__The problem__:
Extract, word for word, every line from the one containing "More parts follow." through the one containing "NEAR_Y, 0, RIGHT_X", with both end lines kept.

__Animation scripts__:
[Begin]

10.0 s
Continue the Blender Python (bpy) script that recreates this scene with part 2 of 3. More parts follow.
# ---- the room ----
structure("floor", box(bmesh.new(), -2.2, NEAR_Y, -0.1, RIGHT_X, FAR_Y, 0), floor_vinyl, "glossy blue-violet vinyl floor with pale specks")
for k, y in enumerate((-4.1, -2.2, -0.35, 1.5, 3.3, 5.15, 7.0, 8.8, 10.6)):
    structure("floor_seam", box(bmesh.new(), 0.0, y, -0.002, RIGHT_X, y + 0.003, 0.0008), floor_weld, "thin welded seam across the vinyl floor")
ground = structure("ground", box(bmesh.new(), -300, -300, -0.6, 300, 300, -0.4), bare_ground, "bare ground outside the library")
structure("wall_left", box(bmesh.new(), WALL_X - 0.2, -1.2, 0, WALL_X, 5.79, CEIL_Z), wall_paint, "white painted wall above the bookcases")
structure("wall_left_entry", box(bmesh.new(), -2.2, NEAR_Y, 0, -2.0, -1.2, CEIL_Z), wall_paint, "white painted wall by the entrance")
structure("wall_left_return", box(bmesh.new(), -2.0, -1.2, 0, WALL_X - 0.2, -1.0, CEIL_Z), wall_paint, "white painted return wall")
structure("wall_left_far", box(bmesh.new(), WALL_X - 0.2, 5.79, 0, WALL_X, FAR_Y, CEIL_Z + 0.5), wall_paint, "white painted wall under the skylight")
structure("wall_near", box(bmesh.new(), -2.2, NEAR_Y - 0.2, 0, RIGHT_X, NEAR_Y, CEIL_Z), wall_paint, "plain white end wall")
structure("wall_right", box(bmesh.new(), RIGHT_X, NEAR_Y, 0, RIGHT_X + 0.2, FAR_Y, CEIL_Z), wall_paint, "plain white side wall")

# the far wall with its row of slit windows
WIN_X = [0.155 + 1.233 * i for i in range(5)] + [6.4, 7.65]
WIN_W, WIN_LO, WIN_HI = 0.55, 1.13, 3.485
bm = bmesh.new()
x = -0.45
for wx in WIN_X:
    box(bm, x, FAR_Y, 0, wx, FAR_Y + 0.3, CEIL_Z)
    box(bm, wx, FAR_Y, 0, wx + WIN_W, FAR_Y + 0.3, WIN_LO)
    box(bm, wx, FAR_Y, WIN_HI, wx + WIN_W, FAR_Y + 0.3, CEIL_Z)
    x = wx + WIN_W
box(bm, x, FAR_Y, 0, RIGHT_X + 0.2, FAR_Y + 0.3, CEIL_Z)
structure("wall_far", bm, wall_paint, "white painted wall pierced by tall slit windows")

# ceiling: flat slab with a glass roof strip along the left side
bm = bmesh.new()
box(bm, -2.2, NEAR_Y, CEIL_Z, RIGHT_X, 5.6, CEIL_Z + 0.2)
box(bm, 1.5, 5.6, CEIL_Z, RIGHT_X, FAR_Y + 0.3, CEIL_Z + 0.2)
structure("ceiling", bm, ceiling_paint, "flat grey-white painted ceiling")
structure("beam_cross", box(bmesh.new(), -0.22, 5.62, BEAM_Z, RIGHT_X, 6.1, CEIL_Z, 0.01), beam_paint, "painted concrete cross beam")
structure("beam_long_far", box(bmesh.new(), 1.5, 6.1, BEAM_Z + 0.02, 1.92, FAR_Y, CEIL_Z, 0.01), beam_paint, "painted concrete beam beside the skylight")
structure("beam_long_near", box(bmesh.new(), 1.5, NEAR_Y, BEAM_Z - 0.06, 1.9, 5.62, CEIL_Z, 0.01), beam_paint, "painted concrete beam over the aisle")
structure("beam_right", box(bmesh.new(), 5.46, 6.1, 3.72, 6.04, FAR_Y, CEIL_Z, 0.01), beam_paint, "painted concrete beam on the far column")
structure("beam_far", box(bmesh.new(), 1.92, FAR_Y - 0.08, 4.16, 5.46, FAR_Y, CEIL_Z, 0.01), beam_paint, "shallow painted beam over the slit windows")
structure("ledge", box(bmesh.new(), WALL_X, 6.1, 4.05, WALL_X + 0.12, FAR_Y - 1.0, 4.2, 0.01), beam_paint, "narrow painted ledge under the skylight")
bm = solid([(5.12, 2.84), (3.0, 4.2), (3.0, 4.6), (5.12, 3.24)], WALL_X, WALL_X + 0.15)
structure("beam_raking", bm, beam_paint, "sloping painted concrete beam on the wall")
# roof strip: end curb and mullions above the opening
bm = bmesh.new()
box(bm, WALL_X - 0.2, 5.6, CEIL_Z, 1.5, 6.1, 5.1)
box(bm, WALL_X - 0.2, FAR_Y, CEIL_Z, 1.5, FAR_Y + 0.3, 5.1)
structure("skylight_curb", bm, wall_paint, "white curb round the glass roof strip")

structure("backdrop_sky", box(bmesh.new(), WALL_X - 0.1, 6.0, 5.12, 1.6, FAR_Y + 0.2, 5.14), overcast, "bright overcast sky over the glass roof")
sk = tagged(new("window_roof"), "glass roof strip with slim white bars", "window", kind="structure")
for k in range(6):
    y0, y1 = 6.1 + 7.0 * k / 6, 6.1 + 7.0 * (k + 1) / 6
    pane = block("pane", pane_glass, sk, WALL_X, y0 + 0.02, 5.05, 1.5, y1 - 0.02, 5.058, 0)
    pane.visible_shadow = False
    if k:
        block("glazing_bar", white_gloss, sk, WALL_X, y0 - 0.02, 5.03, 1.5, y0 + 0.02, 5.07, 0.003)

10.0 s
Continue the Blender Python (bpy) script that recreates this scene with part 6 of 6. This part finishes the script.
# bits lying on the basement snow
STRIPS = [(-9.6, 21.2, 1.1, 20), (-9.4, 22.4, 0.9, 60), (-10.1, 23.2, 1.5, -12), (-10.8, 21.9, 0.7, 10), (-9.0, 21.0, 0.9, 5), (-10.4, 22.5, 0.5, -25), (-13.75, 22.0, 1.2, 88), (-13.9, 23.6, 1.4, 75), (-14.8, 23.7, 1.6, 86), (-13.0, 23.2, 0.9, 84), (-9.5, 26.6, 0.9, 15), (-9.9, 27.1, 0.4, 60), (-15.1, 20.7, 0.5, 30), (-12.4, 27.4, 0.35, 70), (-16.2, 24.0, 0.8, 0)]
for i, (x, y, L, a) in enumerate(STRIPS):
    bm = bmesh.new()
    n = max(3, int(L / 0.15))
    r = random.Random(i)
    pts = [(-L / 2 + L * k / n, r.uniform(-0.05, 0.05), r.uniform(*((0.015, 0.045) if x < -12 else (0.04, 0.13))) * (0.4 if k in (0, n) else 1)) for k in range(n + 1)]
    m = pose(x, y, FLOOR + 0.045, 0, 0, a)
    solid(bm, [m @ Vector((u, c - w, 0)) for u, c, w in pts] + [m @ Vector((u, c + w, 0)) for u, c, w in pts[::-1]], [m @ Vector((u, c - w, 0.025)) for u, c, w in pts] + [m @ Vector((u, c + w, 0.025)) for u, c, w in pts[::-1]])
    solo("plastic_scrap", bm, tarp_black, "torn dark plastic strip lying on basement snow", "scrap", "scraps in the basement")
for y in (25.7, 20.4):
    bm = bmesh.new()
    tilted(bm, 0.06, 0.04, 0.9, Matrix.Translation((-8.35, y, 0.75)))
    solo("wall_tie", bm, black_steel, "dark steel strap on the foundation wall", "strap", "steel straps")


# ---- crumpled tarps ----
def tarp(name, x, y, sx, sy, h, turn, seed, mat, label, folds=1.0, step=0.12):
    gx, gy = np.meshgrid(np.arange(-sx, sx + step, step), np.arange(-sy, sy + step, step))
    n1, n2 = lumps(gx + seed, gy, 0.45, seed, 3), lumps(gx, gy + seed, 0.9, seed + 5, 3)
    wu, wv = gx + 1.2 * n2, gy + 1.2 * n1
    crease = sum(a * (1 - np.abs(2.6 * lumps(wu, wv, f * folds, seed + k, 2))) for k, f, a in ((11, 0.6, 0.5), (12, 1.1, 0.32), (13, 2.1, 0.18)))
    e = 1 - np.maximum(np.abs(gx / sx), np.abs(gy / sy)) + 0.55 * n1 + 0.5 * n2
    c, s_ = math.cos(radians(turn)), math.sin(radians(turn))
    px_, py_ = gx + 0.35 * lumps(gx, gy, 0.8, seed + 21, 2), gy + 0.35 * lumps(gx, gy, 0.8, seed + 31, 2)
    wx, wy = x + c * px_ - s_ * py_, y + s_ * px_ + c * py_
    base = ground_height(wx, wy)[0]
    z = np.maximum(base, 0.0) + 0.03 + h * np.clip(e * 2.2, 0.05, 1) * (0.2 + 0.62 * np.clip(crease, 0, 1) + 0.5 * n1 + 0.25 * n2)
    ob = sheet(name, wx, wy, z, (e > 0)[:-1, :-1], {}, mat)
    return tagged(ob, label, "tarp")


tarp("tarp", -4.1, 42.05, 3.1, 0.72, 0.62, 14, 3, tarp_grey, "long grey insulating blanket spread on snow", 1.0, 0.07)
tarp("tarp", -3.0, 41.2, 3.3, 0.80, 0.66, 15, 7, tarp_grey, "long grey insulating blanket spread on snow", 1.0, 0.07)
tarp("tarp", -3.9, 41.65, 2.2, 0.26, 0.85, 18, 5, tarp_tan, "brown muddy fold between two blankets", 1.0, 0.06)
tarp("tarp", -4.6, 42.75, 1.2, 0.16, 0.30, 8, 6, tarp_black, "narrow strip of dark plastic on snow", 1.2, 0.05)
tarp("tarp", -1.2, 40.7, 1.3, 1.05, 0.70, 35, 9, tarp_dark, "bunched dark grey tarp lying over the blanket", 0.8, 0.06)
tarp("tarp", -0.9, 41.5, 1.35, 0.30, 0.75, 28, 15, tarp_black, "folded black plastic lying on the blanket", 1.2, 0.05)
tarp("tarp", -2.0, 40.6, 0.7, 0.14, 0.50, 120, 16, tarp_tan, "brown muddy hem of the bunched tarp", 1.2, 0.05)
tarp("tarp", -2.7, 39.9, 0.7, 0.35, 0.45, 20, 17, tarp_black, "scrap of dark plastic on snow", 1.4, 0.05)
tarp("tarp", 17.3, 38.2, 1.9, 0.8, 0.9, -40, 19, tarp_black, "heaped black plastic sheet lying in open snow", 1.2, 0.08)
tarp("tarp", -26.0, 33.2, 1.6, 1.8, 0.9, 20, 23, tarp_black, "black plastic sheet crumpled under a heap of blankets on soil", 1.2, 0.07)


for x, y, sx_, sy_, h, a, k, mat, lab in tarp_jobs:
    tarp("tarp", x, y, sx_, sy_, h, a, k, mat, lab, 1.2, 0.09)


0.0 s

[End]

__Solution below__:
Continue the Blender Python (bpy) script that recreates this scene with part 2 of 3. More parts follow.
# ---- the room ----
structure("floor", box(bmesh.new(), -2.2, NEAR_Y, -0.1, RIGHT_X, FAR_Y, 0), floor_vinyl, "glossy blue-violet vinyl floor with pale specks")
for k, y in enumerate((-4.1, -2.2, -0.35, 1.5, 3.3, 5.15, 7.0, 8.8, 10.6)):
    structure("floor_seam", box(bmesh.new(), 0.0, y, -0.002, RIGHT_X, y + 0.003, 0.0008), floor_weld, "thin welded seam across the vinyl floor")
ground = structure("ground", box(bmesh.new(), -300, -300, -0.6, 300, 300, -0.4), bare_ground, "bare ground outside the library")
structure("wall_left", box(bmesh.new(), WALL_X - 0.2, -1.2, 0, WALL_X, 5.79, CEIL_Z), wall_paint, "white painted wall above the bookcases")
structure("wall_left_entry", box(bmesh.new(), -2.2, NEAR_Y, 0, -2.0, -1.2, CEIL_Z), wall_paint, "white painted wall by the entrance")
structure("wall_left_return", box(bmesh.new(), -2.0, -1.2, 0, WALL_X - 0.2, -1.0, CEIL_Z), wall_paint, "white painted return wall")
structure("wall_left_far", box(bmesh.new(), WALL_X - 0.2, 5.79, 0, WALL_X, FAR_Y, CEIL_Z + 0.5), wall_paint, "white painted wall under the skylight")
structure("wall_near", box(bmesh.new(), -2.2, NEAR_Y - 0.2, 0, RIGHT_X, NEAR_Y, CEIL_Z), wall_paint, "plain white end wall")
structure("wall_right", box(bmesh.new(), RIGHT_X, NEAR_Y, 0, RIGHT_X + 0.2, FAR_Y, CEIL_Z), wall_paint, "plain white side wall")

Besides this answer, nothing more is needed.